Raw records:
>>>
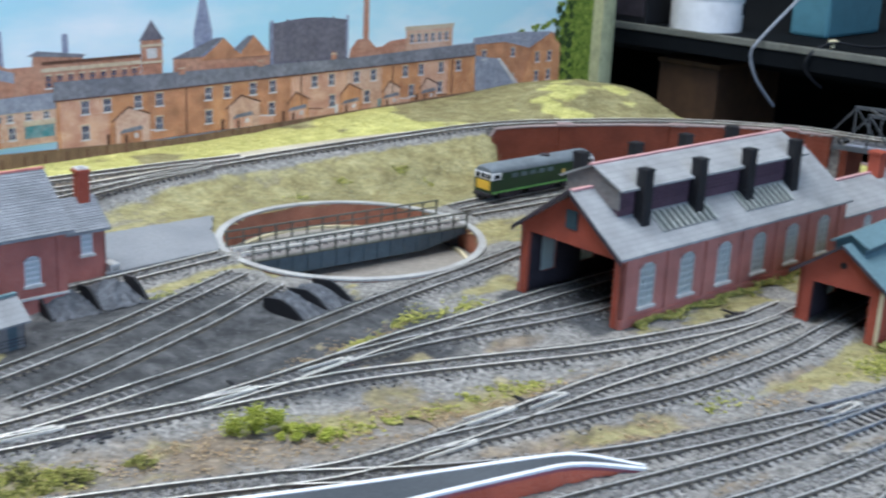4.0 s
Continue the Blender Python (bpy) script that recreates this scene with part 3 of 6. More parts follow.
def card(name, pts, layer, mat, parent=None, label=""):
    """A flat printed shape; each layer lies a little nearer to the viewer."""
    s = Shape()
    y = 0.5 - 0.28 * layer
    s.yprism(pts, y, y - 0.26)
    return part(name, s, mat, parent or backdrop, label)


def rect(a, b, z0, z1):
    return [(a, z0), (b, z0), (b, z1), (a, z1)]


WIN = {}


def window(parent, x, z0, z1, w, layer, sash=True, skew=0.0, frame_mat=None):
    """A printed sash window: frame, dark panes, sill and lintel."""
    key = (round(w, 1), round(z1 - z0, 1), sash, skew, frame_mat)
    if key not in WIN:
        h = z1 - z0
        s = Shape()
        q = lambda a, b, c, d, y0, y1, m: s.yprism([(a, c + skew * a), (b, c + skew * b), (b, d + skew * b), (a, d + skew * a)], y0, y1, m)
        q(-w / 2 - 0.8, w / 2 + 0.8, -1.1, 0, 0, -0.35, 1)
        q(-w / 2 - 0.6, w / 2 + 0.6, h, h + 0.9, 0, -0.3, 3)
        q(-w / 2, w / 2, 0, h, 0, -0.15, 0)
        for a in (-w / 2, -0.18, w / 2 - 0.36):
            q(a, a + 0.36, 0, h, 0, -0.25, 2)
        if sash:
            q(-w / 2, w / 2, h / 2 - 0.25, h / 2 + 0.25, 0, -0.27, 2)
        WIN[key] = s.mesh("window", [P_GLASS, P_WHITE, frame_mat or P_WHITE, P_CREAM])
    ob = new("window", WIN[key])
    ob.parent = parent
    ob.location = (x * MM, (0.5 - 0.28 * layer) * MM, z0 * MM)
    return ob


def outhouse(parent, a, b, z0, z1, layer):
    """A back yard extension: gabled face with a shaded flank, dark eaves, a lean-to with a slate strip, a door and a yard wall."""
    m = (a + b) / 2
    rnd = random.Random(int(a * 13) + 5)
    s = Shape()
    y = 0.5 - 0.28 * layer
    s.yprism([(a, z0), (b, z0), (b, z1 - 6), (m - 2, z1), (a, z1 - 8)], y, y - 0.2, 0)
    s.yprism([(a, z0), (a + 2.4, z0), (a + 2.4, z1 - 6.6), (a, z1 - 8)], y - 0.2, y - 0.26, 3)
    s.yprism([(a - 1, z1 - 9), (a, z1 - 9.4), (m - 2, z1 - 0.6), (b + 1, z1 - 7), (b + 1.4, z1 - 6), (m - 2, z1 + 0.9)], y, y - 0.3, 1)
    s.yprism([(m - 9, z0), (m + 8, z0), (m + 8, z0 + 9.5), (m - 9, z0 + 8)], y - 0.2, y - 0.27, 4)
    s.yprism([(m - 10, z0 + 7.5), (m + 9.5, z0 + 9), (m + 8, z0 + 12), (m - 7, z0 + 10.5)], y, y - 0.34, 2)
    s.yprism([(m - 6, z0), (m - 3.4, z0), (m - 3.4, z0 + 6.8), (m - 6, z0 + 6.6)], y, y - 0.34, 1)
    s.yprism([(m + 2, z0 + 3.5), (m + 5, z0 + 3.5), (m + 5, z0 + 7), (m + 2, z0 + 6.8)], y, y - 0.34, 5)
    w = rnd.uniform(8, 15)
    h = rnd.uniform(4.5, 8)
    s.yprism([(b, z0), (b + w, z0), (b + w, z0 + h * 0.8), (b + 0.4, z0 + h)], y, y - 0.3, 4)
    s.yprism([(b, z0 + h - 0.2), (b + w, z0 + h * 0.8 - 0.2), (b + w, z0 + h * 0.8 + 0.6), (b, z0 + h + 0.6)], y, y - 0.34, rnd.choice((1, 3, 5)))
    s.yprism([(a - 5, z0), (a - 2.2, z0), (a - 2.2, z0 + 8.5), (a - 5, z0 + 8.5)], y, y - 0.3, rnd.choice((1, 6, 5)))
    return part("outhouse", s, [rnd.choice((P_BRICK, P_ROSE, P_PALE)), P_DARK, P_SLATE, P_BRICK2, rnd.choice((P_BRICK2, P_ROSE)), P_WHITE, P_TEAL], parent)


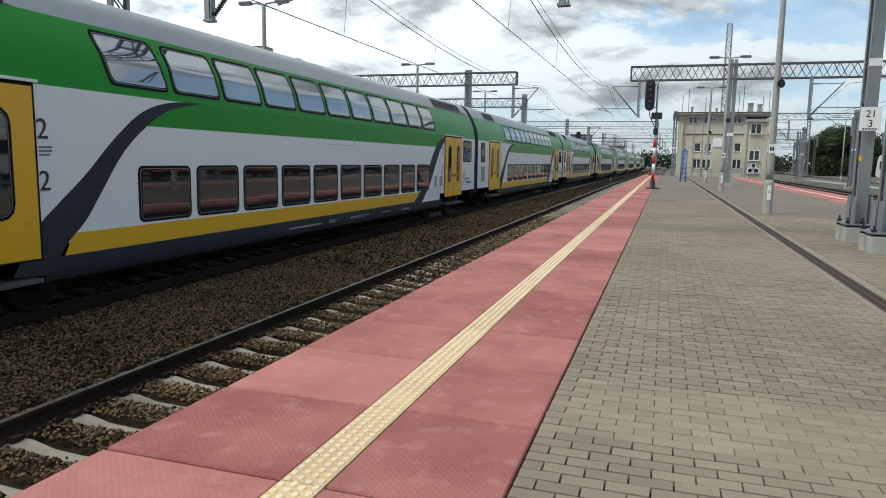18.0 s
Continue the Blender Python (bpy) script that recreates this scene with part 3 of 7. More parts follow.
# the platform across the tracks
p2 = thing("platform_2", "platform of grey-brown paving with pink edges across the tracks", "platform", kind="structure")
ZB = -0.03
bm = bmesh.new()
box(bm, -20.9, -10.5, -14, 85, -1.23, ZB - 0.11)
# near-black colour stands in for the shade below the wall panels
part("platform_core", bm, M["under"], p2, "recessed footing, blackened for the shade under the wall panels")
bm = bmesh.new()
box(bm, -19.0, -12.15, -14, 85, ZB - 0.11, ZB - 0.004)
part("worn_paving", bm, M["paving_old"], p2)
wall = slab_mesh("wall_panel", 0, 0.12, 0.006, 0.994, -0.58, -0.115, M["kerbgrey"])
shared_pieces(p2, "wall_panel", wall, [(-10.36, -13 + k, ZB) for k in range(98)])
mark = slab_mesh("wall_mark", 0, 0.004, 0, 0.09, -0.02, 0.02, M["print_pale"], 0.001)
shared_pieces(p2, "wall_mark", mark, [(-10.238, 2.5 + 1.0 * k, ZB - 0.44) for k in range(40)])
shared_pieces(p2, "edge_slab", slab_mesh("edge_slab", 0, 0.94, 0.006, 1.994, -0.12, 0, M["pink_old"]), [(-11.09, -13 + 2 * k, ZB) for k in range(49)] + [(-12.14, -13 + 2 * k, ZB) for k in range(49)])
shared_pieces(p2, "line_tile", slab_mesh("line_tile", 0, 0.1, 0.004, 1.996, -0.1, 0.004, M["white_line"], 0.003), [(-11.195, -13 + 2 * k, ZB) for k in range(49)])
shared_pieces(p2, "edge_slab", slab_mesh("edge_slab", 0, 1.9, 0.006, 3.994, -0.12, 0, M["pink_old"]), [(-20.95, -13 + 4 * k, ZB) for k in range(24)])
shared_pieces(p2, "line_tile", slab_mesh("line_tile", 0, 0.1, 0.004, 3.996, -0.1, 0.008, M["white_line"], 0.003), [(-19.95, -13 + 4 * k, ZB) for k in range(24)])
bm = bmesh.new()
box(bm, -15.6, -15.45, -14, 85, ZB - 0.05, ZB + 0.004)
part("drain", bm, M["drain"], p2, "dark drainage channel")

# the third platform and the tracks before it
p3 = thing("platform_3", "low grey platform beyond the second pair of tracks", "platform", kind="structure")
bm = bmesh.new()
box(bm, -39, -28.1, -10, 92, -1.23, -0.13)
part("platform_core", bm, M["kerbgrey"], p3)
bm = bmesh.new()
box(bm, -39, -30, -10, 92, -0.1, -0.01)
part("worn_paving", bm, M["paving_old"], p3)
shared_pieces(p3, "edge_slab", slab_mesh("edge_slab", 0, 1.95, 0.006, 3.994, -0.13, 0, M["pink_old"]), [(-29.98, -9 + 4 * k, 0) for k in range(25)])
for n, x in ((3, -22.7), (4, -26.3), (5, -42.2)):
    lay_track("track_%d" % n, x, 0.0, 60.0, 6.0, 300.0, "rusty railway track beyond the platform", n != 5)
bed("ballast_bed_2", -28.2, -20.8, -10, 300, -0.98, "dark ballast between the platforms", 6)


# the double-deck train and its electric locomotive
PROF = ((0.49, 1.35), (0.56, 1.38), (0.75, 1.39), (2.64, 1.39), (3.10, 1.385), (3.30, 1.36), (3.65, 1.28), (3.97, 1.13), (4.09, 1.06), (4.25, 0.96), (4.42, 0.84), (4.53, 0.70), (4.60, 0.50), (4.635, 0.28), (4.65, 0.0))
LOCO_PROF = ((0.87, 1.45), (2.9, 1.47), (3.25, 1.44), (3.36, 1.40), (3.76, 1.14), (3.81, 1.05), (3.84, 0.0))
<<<
What to produce. The entries above are to be returned exactly, without their pictures.

Written answer.
4.0 s
Continue the Blender Python (bpy) script that recreates this scene with part 3 of 6. More parts follow.
def card(name, pts, layer, mat, parent=None, label=""):
    """A flat printed shape; each layer lies a little nearer to the viewer."""
    s = Shape()
    y = 0.5 - 0.28 * layer
    s.yprism(pts, y, y - 0.26)
    return part(name, s, mat, parent or backdrop, label)


def rect(a, b, z0, z1):
    return [(a, z0), (b, z0), (b, z1), (a, z1)]


WIN = {}


def window(parent, x, z0, z1, w, layer, sash=True, skew=0.0, frame_mat=None):
    """A printed sash window: frame, dark panes, sill and lintel."""
    key = (round(w, 1), round(z1 - z0, 1), sash, skew, frame_mat)
    if key not in WIN:
        h = z1 - z0
        s = Shape()
        q = lambda a, b, c, d, y0, y1, m: s.yprism([(a, c + skew * a), (b, c + skew * b), (b, d + skew * b), (a, d + skew * a)], y0, y1, m)
        q(-w / 2 - 0.8, w / 2 + 0.8, -1.1, 0, 0, -0.35, 1)
        q(-w / 2 - 0.6, w / 2 + 0.6, h, h + 0.9, 0, -0.3, 3)
        q(-w / 2, w / 2, 0, h, 0, -0.15, 0)
        for a in (-w / 2, -0.18, w / 2 - 0.36):
            q(a, a + 0.36, 0, h, 0, -0.25, 2)
        if sash:
            q(-w / 2, w / 2, h / 2 - 0.25, h / 2 + 0.25, 0, -0.27, 2)
        WIN[key] = s.mesh("window", [P_GLASS, P_WHITE, frame_mat or P_WHITE, P_CREAM])
    ob = new("window", WIN[key])
    ob.parent = parent
    ob.location = (x * MM, (0.5 - 0.28 * layer) * MM, z0 * MM)
    return ob


def outhouse(parent, a, b, z0, z1, layer):
    """A back yard extension: gabled face with a shaded flank, dark eaves, a lean-to with a slate strip, a door and a yard wall."""
    m = (a + b) / 2
    rnd = random.Random(int(a * 13) + 5)
    s = Shape()
    y = 0.5 - 0.28 * layer
    s.yprism([(a, z0), (b, z0), (b, z1 - 6), (m - 2, z1), (a, z1 - 8)], y, y - 0.2, 0)
    s.yprism([(a, z0), (a + 2.4, z0), (a + 2.4, z1 - 6.6), (a, z1 - 8)], y - 0.2, y - 0.26, 3)
    s.yprism([(a - 1, z1 - 9), (a, z1 - 9.4), (m - 2, z1 - 0.6), (b + 1, z1 - 7), (b + 1.4, z1 - 6), (m - 2, z1 + 0.9)], y, y - 0.3, 1)
    s.yprism([(m - 9, z0), (m + 8, z0), (m + 8, z0 + 9.5), (m - 9, z0 + 8)], y - 0.2, y - 0.27, 4)
    s.yprism([(m - 10, z0 + 7.5), (m + 9.5, z0 + 9), (m + 8, z0 + 12), (m - 7, z0 + 10.5)], y, y - 0.34, 2)
    s.yprism([(m - 6, z0), (m - 3.4, z0), (m - 3.4, z0 + 6.8), (m - 6, z0 + 6.6)], y, y - 0.34, 1)
    s.yprism([(m + 2, z0 + 3.5), (m + 5, z0 + 3.5), (m + 5, z0 + 7), (m + 2, z0 + 6.8)], y, y - 0.34, 5)
    w = rnd.uniform(8, 15)
    h = rnd.uniform(4.5, 8)
    s.yprism([(b, z0), (b + w, z0), (b + w, z0 + h * 0.8), (b + 0.4, z0 + h)], y, y - 0.3, 4)
    s.yprism([(b, z0 + h - 0.2), (b + w, z0 + h * 0.8 - 0.2), (b + w, z0 + h * 0.8 + 0.6), (b, z0 + h + 0.6)], y, y - 0.34, rnd.choice((1, 3, 5)))
    s.yprism([(a - 5, z0), (a - 2.2, z0), (a - 2.2, z0 + 8.5), (a - 5, z0 + 8.5)], y, y - 0.3, rnd.choice((1, 6, 5)))
    return part("outhouse", s, [rnd.choice((P_BRICK, P_ROSE, P_PALE)), P_DARK, P_SLATE, P_BRICK2, rnd.choice((P_BRICK2, P_ROSE)), P_WHITE, P_TEAL], parent)


18.0 s
Continue the Blender Python (bpy) script that recreates this scene with part 3 of 7. More parts follow.
# the platform across the tracks
p2 = thing("platform_2", "platform of grey-brown paving with pink edges across the tracks", "platform", kind="structure")
ZB = -0.03
bm = bmesh.new()
box(bm, -20.9, -10.5, -14, 85, -1.23, ZB - 0.11)
# near-black colour stands in for the shade below the wall panels
part("platform_core", bm, M["under"], p2, "recessed footing, blackened for the shade under the wall panels")
bm = bmesh.new()
box(bm, -19.0, -12.15, -14, 85, ZB - 0.11, ZB - 0.004)
part("worn_paving", bm, M["paving_old"], p2)
wall = slab_mesh("wall_panel", 0, 0.12, 0.006, 0.994, -0.58, -0.115, M["kerbgrey"])
shared_pieces(p2, "wall_panel", wall, [(-10.36, -13 + k, ZB) for k in range(98)])
mark = slab_mesh("wall_mark", 0, 0.004, 0, 0.09, -0.02, 0.02, M["print_pale"], 0.001)
shared_pieces(p2, "wall_mark", mark, [(-10.238, 2.5 + 1.0 * k, ZB - 0.44) for k in range(40)])
shared_pieces(p2, "edge_slab", slab_mesh("edge_slab", 0, 0.94, 0.006, 1.994, -0.12, 0, M["pink_old"]), [(-11.09, -13 + 2 * k, ZB) for k in range(49)] + [(-12.14, -13 + 2 * k, ZB) for k in range(49)])
shared_pieces(p2, "line_tile", slab_mesh("line_tile", 0, 0.1, 0.004, 1.996, -0.1, 0.004, M["white_line"], 0.003), [(-11.195, -13 + 2 * k, ZB) for k in range(49)])
shared_pieces(p2, "edge_slab", slab_mesh("edge_slab", 0, 1.9, 0.006, 3.994, -0.12, 0, M["pink_old"]), [(-20.95, -13 + 4 * k, ZB) for k in range(24)])
shared_pieces(p2, "line_tile", slab_mesh("line_tile", 0, 0.1, 0.004, 3.996, -0.1, 0.008, M["white_line"], 0.003), [(-19.95, -13 + 4 * k, ZB) for k in range(24)])
bm = bmesh.new()
box(bm, -15.6, -15.45, -14, 85, ZB - 0.05, ZB + 0.004)
part("drain", bm, M["drain"], p2, "dark drainage channel")

# the third platform and the tracks before it
p3 = thing("platform_3", "low grey platform beyond the second pair of tracks", "platform", kind="structure")
bm = bmesh.new()
box(bm, -39, -28.1, -10, 92, -1.23, -0.13)
part("platform_core", bm, M["kerbgrey"], p3)
bm = bmesh.new()
box(bm, -39, -30, -10, 92, -0.1, -0.01)
part("worn_paving", bm, M["paving_old"], p3)
shared_pieces(p3, "edge_slab", slab_mesh("edge_slab", 0, 1.95, 0.006, 3.994, -0.13, 0, M["pink_old"]), [(-29.98, -9 + 4 * k, 0) for k in range(25)])
for n, x in ((3, -22.7), (4, -26.3), (5, -42.2)):
    lay_track("track_%d" % n, x, 0.0, 60.0, 6.0, 300.0, "rusty railway track beyond the platform", n != 5)
bed("ballast_bed_2", -28.2, -20.8, -10, 300, -0.98, "dark ballast between the platforms", 6)


# the double-deck train and its electric locomotive
PROF = ((0.49, 1.35), (0.56, 1.38), (0.75, 1.39), (2.64, 1.39), (3.10, 1.385), (3.30, 1.36), (3.65, 1.28), (3.97, 1.13), (4.09, 1.06), (4.25, 0.96), (4.42, 0.84), (4.53, 0.70), (4.60, 0.50), (4.635, 0.28), (4.65, 0.0))
LOCO_PROF = ((0.87, 1.45), (2.9, 1.47), (3.25, 1.44), (3.36, 1.40), (3.76, 1.14), (3.81, 1.05), (3.84, 0.0))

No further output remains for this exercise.